- Exercise -
Extract, unchanged, every line from the top of the material below through the line with "scene.render.fps = FPS", and no more.

- Material provided -
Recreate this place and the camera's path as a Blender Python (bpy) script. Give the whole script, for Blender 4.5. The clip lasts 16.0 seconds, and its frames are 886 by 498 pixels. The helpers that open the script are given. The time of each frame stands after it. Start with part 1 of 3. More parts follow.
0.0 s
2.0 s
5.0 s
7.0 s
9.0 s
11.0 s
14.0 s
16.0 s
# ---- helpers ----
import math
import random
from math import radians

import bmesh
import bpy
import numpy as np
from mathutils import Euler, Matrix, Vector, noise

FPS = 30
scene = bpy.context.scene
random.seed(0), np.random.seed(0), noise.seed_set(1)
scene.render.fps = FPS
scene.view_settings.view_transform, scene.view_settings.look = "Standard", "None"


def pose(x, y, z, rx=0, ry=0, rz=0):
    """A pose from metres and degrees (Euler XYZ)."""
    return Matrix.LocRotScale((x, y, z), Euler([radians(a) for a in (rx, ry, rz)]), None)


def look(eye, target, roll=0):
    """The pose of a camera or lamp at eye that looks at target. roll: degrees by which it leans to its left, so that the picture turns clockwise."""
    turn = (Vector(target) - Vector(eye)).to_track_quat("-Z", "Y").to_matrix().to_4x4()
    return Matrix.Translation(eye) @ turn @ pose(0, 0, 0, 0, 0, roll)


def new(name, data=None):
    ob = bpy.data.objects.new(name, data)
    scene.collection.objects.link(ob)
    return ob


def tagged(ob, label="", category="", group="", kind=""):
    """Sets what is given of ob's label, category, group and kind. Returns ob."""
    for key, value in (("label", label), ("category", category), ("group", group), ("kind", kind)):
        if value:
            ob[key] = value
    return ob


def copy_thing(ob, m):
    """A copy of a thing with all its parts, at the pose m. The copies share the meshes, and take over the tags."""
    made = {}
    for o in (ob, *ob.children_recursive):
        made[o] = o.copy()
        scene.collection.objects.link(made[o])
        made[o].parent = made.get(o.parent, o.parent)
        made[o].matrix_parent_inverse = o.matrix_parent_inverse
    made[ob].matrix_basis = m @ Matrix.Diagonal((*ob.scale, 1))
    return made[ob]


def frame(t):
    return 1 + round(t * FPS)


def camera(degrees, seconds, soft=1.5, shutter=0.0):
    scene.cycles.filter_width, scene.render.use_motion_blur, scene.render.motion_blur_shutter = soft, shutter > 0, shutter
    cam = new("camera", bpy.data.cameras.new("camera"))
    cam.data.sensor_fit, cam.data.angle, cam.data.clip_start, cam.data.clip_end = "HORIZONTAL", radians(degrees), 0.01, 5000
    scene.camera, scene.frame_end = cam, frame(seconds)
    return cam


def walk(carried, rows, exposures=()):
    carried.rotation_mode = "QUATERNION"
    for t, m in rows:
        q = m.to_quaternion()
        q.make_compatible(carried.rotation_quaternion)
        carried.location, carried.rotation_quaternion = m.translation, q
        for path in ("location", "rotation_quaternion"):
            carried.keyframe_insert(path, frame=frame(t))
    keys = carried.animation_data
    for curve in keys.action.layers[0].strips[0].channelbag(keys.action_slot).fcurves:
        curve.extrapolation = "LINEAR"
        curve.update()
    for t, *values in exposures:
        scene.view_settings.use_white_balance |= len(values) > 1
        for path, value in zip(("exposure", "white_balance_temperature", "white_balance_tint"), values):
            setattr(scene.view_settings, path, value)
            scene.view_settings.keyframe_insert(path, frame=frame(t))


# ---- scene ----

- Task output -
Recreate this place and the camera's path as a Blender Python (bpy) script. Give the whole script, for Blender 4.5. The clip lasts 16.0 seconds, and its frames are 886 by 498 pixels. The helpers that open the script are given. The time of each frame stands after it. Start with part 1 of 3. More parts follow.
0.0 s
2.0 s
5.0 s
7.0 s
9.0 s
11.0 s
14.0 s
16.0 s
# ---- helpers ----
import math
import random
from math import radians

import bmesh
import bpy
import numpy as np
from mathutils import Euler, Matrix, Vector, noise

FPS = 30
scene = bpy.context.scene
random.seed(0), np.random.seed(0), noise.seed_set(1)
scene.render.fps = FPS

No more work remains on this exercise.